___ DATA SECTION

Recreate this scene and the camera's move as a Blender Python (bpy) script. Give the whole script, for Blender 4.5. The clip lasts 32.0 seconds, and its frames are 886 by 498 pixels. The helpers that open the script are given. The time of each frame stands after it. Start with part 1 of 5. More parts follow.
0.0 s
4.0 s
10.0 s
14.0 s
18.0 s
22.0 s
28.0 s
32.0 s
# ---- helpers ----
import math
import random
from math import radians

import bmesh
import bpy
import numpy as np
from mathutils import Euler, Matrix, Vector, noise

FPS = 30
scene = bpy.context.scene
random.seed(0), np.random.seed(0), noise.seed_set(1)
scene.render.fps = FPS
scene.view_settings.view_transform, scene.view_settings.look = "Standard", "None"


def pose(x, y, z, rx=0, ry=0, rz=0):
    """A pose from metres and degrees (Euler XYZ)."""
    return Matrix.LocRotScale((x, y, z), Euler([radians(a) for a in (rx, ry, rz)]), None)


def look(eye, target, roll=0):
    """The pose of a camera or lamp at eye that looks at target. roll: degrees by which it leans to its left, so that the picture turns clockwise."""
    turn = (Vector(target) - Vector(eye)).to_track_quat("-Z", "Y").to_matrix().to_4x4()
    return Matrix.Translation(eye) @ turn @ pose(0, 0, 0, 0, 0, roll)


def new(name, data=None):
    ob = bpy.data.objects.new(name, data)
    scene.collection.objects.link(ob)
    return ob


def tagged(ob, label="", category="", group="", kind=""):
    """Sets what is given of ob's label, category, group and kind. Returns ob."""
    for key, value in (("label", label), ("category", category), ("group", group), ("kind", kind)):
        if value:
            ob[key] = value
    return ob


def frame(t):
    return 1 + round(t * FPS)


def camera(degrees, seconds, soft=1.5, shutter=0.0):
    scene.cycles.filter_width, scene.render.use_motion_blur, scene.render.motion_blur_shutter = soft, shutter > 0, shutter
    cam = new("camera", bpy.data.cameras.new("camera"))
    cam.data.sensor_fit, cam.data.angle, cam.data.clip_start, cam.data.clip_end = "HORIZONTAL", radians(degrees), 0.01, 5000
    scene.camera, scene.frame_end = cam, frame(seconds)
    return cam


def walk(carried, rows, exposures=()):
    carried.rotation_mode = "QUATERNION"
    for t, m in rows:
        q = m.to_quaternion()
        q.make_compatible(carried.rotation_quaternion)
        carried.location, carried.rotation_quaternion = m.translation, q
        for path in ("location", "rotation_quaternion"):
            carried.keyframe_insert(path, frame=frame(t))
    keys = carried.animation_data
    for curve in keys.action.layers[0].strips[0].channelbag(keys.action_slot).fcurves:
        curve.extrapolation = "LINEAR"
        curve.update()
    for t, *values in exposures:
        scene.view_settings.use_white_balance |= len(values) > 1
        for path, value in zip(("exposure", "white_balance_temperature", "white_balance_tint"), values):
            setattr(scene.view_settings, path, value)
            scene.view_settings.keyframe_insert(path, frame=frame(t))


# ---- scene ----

______

SET PROBLEM — Copy out every line of the listing that contains the string "frame".

ANSWER FOR THE TASK —
Recreate this scene and the camera's move as a Blender Python (bpy) script. Give the whole script, for Blender 4.5. The clip lasts 32.0 seconds, and its frames are 886 by 498 pixels. The helpers that open the script are given. The time of each frame stands after it. Start with part 1 of 5. More parts follow.
def frame(t):
    scene.camera, scene.frame_end = cam, frame(seconds)
            carried.keyframe_insert(path, frame=frame(t))
            scene.view_settings.keyframe_insert(path, frame=frame(t))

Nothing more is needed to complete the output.